His sense of colour and play with form to free it from both
academic representation and impressionism and to give it a
visual autonomy with his experimental daring remains something
that the most ambitious artists strive to emulate even today.
Indeed, his greatness lay in the fact that
he understood his times and stood up for his principles in
the face of what seemed insurmountable obstacles. He turned
his back on imperialism when he sought out ‘savage’ African
sculptures, and later Chitpur prints for inspiration to exercise
the truly savage culture that the colonising powers put forward
as ‘civilisation’. He challenged fascism from the perspective
of the working class and began painting his most famous work
Guernica, which condemns the bombing of a Basque village of
that name by Franco’s and Hitler’s forces, on May Day in 1937.
He refused to go to Spain as long as the dictatorship of Franco
lasted. And he gave us the image of the Dove of Peace that
millions carried on their banners to confront the cold war
all over the world and the barbarism of the Vietnam war.
And true to Delhi’s character, Picasso’s influence spreads
beyond the National Museum with Delhi giving it its own flavour.
There is an exhibition of Souza’s work of the 1950s and 1960s
at the Kumar Gallery at Sainik Farms, which is an important
exhibition to see a kindred spirit in more senses than one
of Picasso.

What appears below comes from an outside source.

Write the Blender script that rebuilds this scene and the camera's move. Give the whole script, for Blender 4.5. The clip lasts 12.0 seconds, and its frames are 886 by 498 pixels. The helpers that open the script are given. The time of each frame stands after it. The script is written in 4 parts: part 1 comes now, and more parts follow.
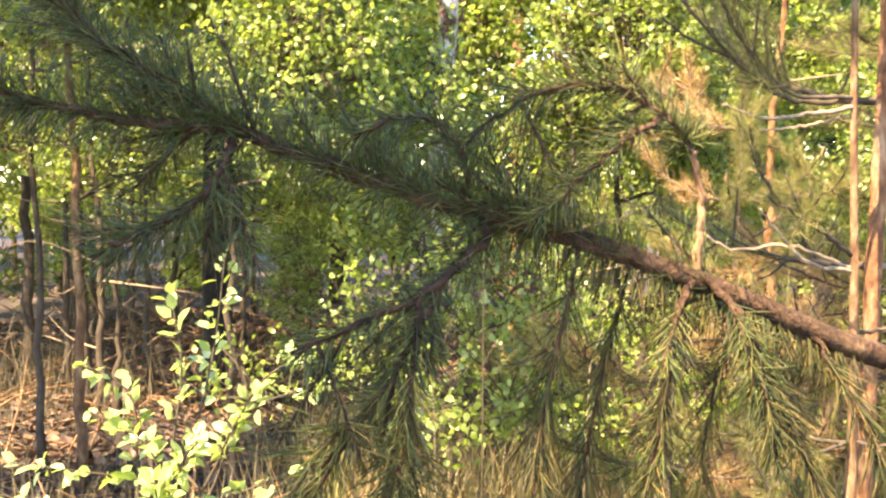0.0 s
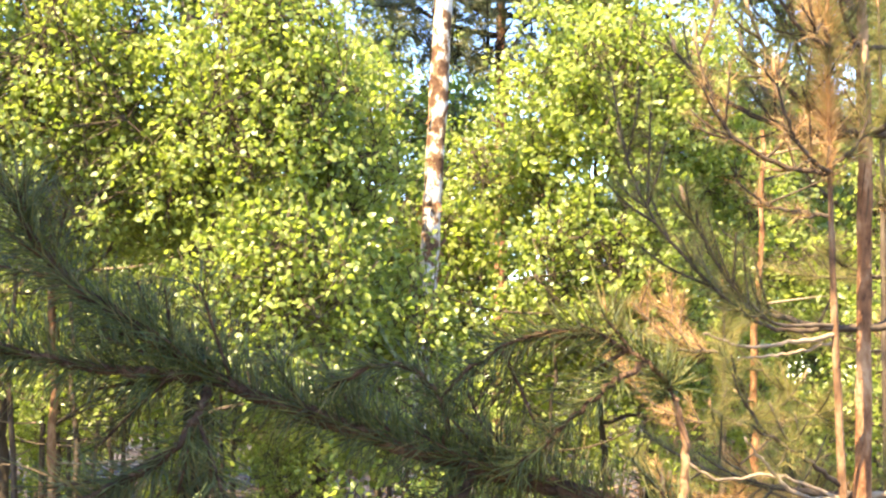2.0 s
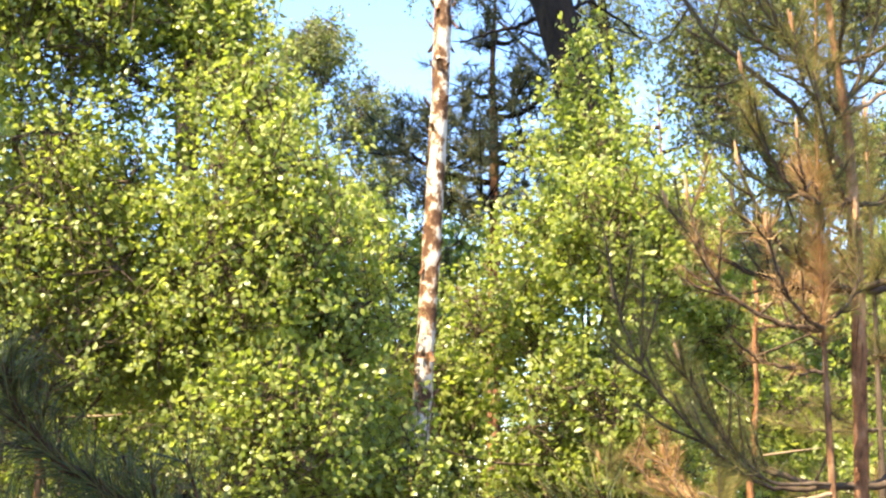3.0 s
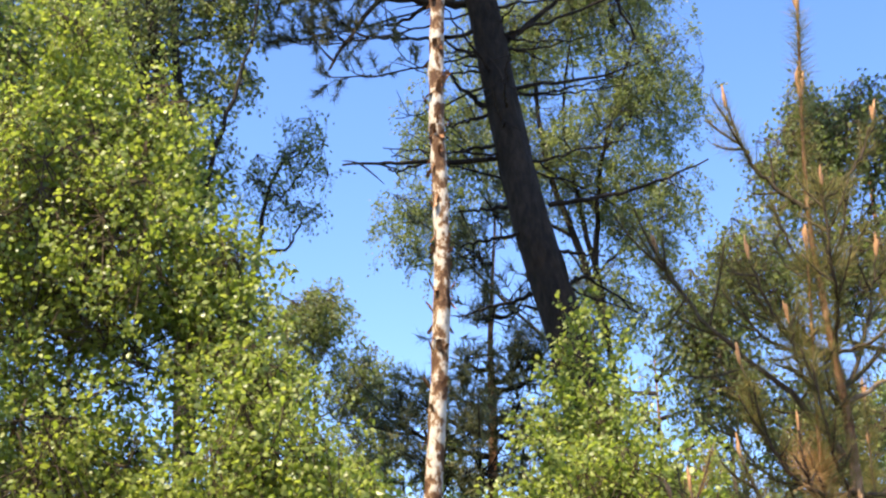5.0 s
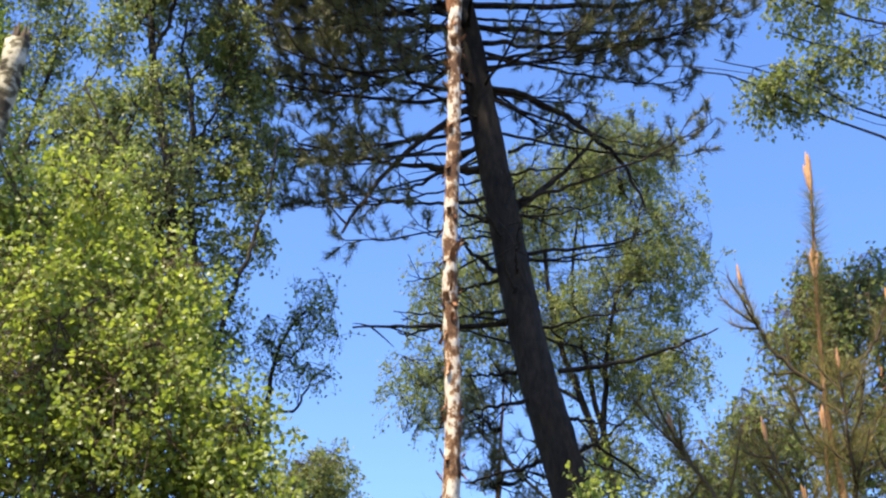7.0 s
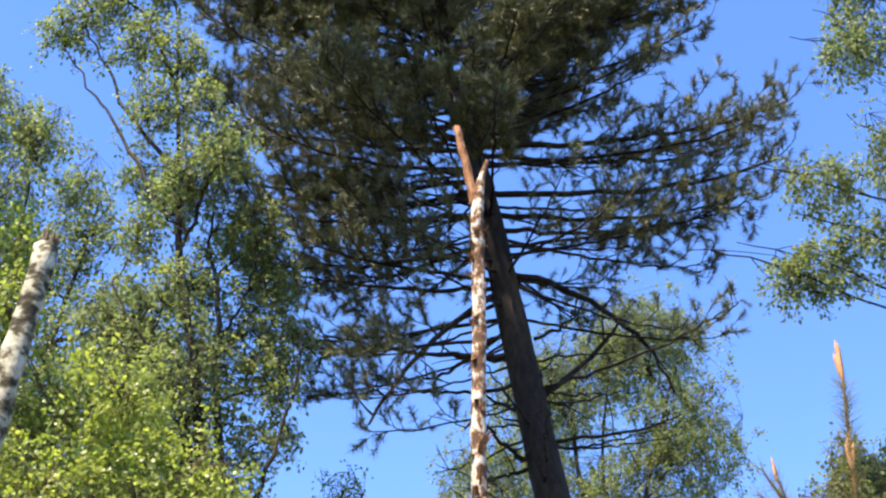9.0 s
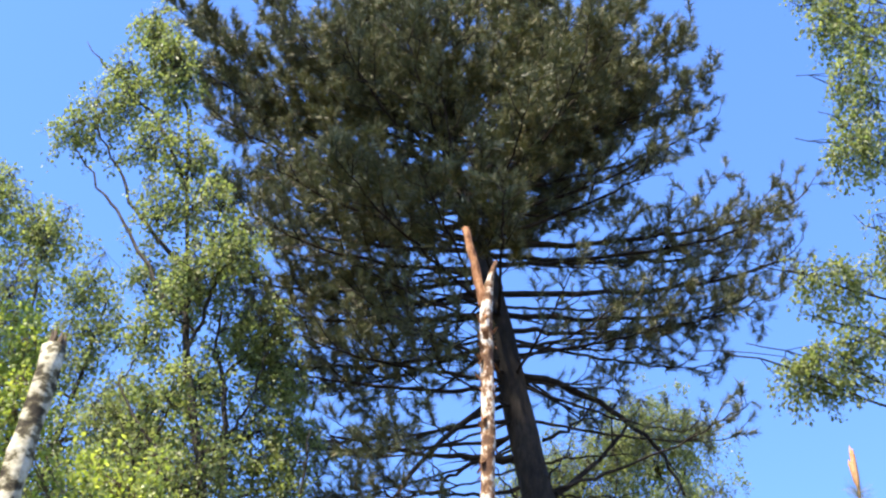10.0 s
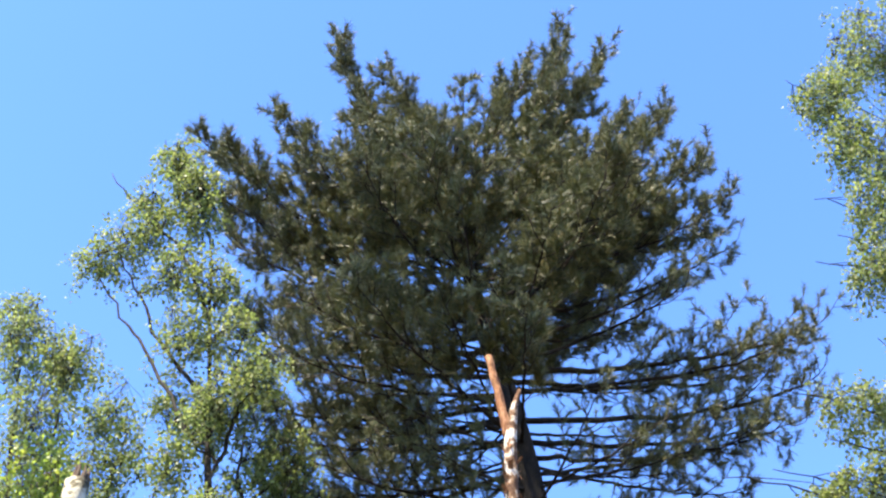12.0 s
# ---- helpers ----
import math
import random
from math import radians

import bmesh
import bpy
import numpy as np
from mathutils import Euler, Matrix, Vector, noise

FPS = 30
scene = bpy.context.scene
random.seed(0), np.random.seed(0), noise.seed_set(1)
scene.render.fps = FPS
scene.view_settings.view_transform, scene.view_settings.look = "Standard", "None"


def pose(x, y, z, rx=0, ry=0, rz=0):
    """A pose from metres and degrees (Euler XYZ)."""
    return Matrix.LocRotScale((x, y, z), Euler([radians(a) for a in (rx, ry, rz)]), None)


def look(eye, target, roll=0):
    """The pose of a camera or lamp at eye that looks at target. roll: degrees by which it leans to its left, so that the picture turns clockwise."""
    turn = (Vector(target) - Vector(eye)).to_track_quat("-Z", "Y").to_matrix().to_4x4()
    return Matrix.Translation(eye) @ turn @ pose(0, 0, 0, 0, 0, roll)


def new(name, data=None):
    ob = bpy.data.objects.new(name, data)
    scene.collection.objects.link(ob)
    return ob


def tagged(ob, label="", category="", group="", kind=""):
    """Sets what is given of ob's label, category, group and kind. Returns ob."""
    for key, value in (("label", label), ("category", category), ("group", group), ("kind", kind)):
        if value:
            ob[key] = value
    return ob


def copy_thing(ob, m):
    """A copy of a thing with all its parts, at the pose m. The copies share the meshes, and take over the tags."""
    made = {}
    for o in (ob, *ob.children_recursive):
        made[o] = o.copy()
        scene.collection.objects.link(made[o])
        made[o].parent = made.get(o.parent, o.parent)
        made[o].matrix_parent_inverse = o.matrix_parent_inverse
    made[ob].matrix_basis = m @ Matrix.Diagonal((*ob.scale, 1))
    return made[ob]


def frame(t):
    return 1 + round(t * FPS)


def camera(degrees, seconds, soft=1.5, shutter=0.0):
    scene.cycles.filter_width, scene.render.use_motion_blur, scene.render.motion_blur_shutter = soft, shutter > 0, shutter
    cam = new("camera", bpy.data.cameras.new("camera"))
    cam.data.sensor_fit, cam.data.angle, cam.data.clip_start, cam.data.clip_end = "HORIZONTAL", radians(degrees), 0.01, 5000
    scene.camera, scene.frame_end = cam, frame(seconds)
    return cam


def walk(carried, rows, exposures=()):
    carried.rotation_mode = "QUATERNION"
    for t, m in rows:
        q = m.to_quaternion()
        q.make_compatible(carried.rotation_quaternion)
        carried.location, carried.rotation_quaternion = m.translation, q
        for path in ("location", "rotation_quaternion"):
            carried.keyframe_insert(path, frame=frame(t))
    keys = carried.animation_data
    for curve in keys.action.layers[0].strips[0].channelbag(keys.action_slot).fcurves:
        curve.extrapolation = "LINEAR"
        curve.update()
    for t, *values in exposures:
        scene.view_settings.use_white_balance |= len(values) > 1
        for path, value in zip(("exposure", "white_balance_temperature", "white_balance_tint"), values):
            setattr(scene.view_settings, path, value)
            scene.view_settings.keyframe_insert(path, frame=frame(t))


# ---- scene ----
cam = camera(35.46, 12.0, soft=2.3)
PATH = [
    (0.0, pose(0.000, -0.001, 1.601, 87.00, 0.00, -0.00)),
    (0.5, pose(0.004, 0.006, 1.604, 88.31, 0.13, -0.06)),
    (1.0, pose(0.006, 0.012, 1.612, 90.16, -0.18, -0.40)),
    (1.5, pose(0.007, 0.020, 1.626, 93.10, 0.34, -0.63)),
    (2.0, pose(0.006, 0.021, 1.651, 95.78, 0.08, -0.68)),
    (2.5, pose(0.007, 0.026, 1.667, 98.71, 0.13, -0.90)),
    (3.0, pose(0.008, 0.031, 1.699, 101.58, -0.11, -0.99)),
    (3.5, pose(0.005, 0.024, 1.733, 104.56, 0.14, -0.99)),
    (3.7, pose(0.008, 0.015, 1.744, 105.78, 0.36, -0.98)),
    (5.3, pose(-0.015, -0.017, 1.795, 113.30, 0.00, -1.08)),
    (5.5, pose(-0.020, -0.021, 1.802, 113.79, 0.01, -0.96)),
    (6.0, pose(-0.022, -0.026, 1.817, 115.55, -0.61, -0.99)),
    (6.5, pose(-0.030, -0.031, 1.830, 117.00, -0.76, -1.24)),
    (7.0, pose(-0.048, -0.048, 1.836, 118.87, -1.04, -1.36)),
    (7.2, pose(-0.054, -0.054, 1.839, 119.63, -0.95, -1.18)),
    (8.8, pose(-0.053, -0.061, 1.893, 125.56, -0.45, 0.16)),
    (9.0, pose(-0.053, -0.065, 1.900, 126.34, -0.50, 0.22)),
    (9.5, pose(-0.055, -0.067, 1.905, 128.37, -1.12, -0.05)),
    (10.0, pose(-0.071, -0.068, 1.928, 130.36, -0.76, 0.33)),
    (10.5, pose(-0.072, -0.078, 1.940, 132.03, -0.63, 0.73)),
    (11.0, pose(-0.079, -0.091, 1.941, 133.30, -0.66, 0.62)),
    (11.5, pose(-0.087, -0.098, 1.950, 134.28, -0.75, 0.83)),
    (12.0, pose(-0.095, -0.105, 1.946, 135.42, -0.89, 1.28)),
]
walk(cam, PATH, exposures=[(0.0, 2.92, 7500, 10), (1.2, 3.1, 7500, 10), (2.5, 2.6, 7400, 10), (3.7, 1.93, 7100, 10), (5.3, 1.38, 6700, 10), (7.2, 1.3, 6600, 10), (8.8, 1.5, 6400, 10), (12.0, 1.9, 6250, 10)])

# ---- daylight ----
SUN_AZ, SUN_EL = radians(221), radians(56)      # clockwise from +y
world = bpy.data.worlds.new("sky")
scene.world = world
world.use_nodes = True
wn = world.node_tree
sky = wn.nodes.new("ShaderNodeTexSky")
sky.sky_type, sky.sun_disc = "NISHITA", False
sky.sun_elevation, sky.sun_rotation = SUN_EL, SUN_AZ
sky.air_density, sky.dust_density, sky.ozone_density = 1.0, 0.2, 2.2
tone = wn.nodes.new("ShaderNodeHueSaturation")
tone.inputs["Hue"].default_value, tone.inputs["Saturation"].default_value = 0.512, 1.2
wn.links.new(sky.outputs[0], tone.inputs["Color"])
wn.links.new(tone.outputs[0], wn.nodes["Background"].inputs[0])
wn.nodes["Background"].inputs[1].default_value = 0.15
sun_dir = Vector((math.sin(SUN_AZ) * math.cos(SUN_EL), math.cos(SUN_AZ) * math.cos(SUN_EL), math.sin(SUN_EL)))
sun = new("sun", bpy.data.lights.new("sun", "SUN"))
sun.data.energy, sun.data.angle, sun.data.color = 5.0, radians(0.53), (1.0, 0.88, 0.68)
sun.matrix_world = look(sun_dir * 60, (0, 0, 0))


# ---- materials ----
def node(nt, kind, **inputs):
    n = nt.nodes.new("ShaderNode" + kind)
    for k, v in inputs.items():
        n.inputs[k.replace("_", " ")].default_value = v
    return n


def blank(name):
    m = bpy.data.materials.new(name)
    m.use_nodes = True
    nt = m.node_tree
    return m, nt, nt.nodes["Principled BSDF"], nt.nodes["Material Output"]


def ramp(nt, source, stops):
    r = nt.nodes.new("ShaderNodeValToRGB")
    while len(r.color_ramp.elements) < len(stops):
        r.color_ramp.elements.new(0.5)
    for e, (p, c) in zip(r.color_ramp.elements, stops):
        e.position, e.color = p, (*c, 1)
    nt.links.new(source, r.inputs[0])
    return r.outputs[0]


def spread(nt):
    """A random value per leaf, whether it is an island of a crown or an object of its own."""
    g, o = nt.nodes.new("ShaderNodeNewGeometry"), nt.nodes.new("ShaderNodeObjectInfo")
    a = nt.nodes.new("ShaderNodeMath")
    nt.links.new(g.outputs["Random Per Island"], a.inputs[0])
    nt.links.new(o.outputs["Random"], a.inputs[1])
    f = nt.nodes.new("ShaderNodeMath")
    f.operation = "FRACT"
    nt.links.new(a.outputs[0], f.inputs[0])
    return f.outputs[0]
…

His capacity to synthesise various aspects of
the visual is evident in his Striptease works of 1962 and
1963, where a single line drawing of a smiling striptease
artist becomes a sharp indictment of voyeurism in oils. But,
like Picasso, his critique is devoid of malice, as one can
see from his Still Life With Vessels on an altar, of 1962,
where he synthesises his feel for colour with his expert handling
of line and awakens us to the beauty of genuine spirituality,
which one sees in so many of his works on the Crucifixion
and the Last Supper.
The real bonanza is, however, for those who would love to
afford a Picasso but cannot afford one. The Art Alive Gallery
is exhibiting a limited number of reproductionsm which are
on canvas and on paper. These reproductions have been done
with special permission. Among the works that are notable
are the Acrobat on Ball (50.8 cm x 31.4 cm) from the Pushkin
Museum in Moscow; The Artist’s Son (50 cm x 68 cm) from the
Musee Picasso in Paris; Head of Harlequin (61.6 cm x 46.7
cm) from the National Museum in Prague; Woman With Hat (61.3
cm x 45.1 cm) from the Kunstmuseum, Basel, and Tragedy (63.5
cm x 40.6 cm) from the National Gallery of Art, Washington
DC, to list only a few of the works available.
These reproductions are selling at prices between Rs 4,000
to Rs 27,000 each. So, Delhi will have done its bit for an
artist who was one of the greatest of the twentieth century
and whose works deserve to be seen and possessed.